China’s Globalization 2.0
Many countries have long felt China’s economic rise through growing imports, a substantial trade deficit, and government-directed investment to recycle ballooning foreign-exchange reserves. However, new flows such as outward investment and outbound tourism are now outgrowing traditional flows, a sign that the next stage of China’s global integration has arrived. China’s globalization 2.0 offers tremendous commercial and political opportunities for its economic partners, but requires a more holistic and sophisticated response from policy makers and businesses.
The past five years of U.S.-China economic relations illustrate this tectonic shift. Annual outbound direct investment (investment to create new businesses or acquire equity stakes of 10% or higher) from China to the U.S. has grown by more than 300% since 2007, according to official statistics. Alternative sources accounting for flows through third countries, such as Rhodium Group’s China Investment Monitor, point to an even sharper increase of up to 1,300%.
Tourism from China to the U.S. is also substantially higher today than five years ago. The number of mainland Chinese tourists visiting America exploded from a mere trickle to more than 1.5 million in 2012. The U.S. has become the leading destination for Chinese tourists outside Asia, and Chinese travelers have one of the highest per capita spending ratios of all foreign visitors.
Traditional modes of economic interaction are growing at slower or negative rates. Direct investment by U.S. companies in China, Chinese exports to the U.S. and Chinese purchases of U.S. Treasury securities are all well off their peak growth rates. The new flows are growing from a low base, and a high growth rate still yields only modest total values. But as the new flows speed ahead, so too do their relative share and importance.

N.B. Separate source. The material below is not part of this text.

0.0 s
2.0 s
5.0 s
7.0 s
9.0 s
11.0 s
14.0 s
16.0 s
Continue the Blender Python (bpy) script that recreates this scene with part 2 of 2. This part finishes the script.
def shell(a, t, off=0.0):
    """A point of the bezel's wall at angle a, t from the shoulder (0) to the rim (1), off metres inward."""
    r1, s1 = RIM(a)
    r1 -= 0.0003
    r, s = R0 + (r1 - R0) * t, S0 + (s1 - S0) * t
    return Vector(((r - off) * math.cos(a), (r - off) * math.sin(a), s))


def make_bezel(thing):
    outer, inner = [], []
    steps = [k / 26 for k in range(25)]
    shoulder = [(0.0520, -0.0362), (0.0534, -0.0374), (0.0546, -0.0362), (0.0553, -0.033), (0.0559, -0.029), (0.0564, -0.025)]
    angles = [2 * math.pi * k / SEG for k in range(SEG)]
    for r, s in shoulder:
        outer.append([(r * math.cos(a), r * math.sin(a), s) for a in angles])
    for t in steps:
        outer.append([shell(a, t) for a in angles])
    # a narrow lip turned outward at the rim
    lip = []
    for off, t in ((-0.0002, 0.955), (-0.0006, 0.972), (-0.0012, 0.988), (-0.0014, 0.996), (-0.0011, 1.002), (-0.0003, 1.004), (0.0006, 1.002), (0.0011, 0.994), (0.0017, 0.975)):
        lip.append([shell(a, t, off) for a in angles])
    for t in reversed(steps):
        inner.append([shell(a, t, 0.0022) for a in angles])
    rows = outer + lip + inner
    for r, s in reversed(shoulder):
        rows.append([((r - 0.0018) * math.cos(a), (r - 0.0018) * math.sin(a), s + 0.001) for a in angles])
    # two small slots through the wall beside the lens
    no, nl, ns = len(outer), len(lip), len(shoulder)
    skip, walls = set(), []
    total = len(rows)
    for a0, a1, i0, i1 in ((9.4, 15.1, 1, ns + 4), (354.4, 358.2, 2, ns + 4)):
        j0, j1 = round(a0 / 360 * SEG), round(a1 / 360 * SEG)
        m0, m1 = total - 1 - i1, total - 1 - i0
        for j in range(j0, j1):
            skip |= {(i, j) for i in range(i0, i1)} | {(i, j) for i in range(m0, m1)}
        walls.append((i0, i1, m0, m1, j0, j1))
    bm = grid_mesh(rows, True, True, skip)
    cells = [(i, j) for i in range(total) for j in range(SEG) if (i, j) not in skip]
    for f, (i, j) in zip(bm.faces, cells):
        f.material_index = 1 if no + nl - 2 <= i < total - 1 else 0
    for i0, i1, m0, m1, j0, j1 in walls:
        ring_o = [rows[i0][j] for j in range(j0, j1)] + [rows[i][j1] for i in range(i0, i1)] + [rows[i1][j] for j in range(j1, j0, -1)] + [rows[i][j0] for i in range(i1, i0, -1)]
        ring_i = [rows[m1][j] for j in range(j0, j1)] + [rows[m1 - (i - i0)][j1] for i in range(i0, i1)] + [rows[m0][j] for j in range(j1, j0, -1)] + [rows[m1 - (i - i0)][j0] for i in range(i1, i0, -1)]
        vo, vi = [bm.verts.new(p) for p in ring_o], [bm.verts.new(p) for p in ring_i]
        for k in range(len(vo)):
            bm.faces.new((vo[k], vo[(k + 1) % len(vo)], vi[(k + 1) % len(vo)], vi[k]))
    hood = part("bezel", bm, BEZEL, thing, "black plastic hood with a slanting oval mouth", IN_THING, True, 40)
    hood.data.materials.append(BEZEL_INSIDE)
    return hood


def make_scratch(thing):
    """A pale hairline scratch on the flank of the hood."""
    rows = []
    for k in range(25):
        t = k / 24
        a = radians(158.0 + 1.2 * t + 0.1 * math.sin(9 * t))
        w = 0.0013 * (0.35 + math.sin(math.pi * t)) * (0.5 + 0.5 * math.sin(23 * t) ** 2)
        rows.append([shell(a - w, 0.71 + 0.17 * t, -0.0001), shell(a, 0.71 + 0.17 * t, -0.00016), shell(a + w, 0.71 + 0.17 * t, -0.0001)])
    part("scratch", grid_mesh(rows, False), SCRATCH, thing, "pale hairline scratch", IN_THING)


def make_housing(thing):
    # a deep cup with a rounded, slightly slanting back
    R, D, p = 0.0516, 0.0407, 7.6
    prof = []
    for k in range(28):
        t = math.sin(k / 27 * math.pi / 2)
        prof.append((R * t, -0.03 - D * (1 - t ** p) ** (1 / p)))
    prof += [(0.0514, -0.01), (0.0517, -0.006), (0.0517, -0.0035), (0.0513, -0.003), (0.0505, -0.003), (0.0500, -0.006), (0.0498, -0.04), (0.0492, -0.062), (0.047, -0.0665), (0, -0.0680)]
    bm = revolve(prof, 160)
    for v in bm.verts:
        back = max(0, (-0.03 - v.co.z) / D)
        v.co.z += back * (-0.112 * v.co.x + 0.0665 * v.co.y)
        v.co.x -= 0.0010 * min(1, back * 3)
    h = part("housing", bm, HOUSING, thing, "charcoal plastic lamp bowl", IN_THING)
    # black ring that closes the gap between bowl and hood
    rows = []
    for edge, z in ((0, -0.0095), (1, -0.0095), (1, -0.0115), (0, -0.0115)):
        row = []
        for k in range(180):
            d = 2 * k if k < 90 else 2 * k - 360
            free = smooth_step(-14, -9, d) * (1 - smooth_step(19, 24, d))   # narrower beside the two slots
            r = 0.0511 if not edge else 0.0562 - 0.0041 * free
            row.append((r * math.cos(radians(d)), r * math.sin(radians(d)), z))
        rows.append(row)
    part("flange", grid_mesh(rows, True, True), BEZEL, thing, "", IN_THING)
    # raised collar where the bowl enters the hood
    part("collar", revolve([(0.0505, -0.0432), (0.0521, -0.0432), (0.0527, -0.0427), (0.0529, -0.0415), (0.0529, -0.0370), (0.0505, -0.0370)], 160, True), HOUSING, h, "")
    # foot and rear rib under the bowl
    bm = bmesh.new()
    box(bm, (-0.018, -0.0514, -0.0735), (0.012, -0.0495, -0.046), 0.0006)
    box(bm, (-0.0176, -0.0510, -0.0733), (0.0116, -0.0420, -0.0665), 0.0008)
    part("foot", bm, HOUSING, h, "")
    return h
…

This trend will continue. China needs to shift to a more sustainable growth model, and adopting a new growth strategy will trigger a structural catch-up process in global investment and consumption. China Inc. is only as far along toward investing in the U.S. as Japanese firms were in the 1970s. We project China’s global direct investment stock to grow from its current $400 billion to more than $1 trillion by 2020, with an increasing share of investment flowing to developed economies.
The changing nature of the U.S.-China economic relationship may also change the political climate. Past integration with China brought mostly abstract benefits, such as lower prices for consumers, and several immediate downsides, such as diminishing manufacturing employment—a recipe for controversy.
But now, Chinese investment dollars are increasingly creating jobs, generating tax revenue and producing myriad other local benefits. Chinese firms employed 30,000 Americans by the end of 2012, up from fewer than 10,000 five years ago. Chinese customers are increasingly important for sustaining U.S. jobs in export industries and local services including hospitality and retail.
Sustaining those flows will require a serious update of attitudes and policies. The still fragile global economy spurs plenty of cutthroat competition to attract Chinese investors, tourists and shoppers, and the U.S. is putting itself at a disadvantage if it does not adapt to those new realities.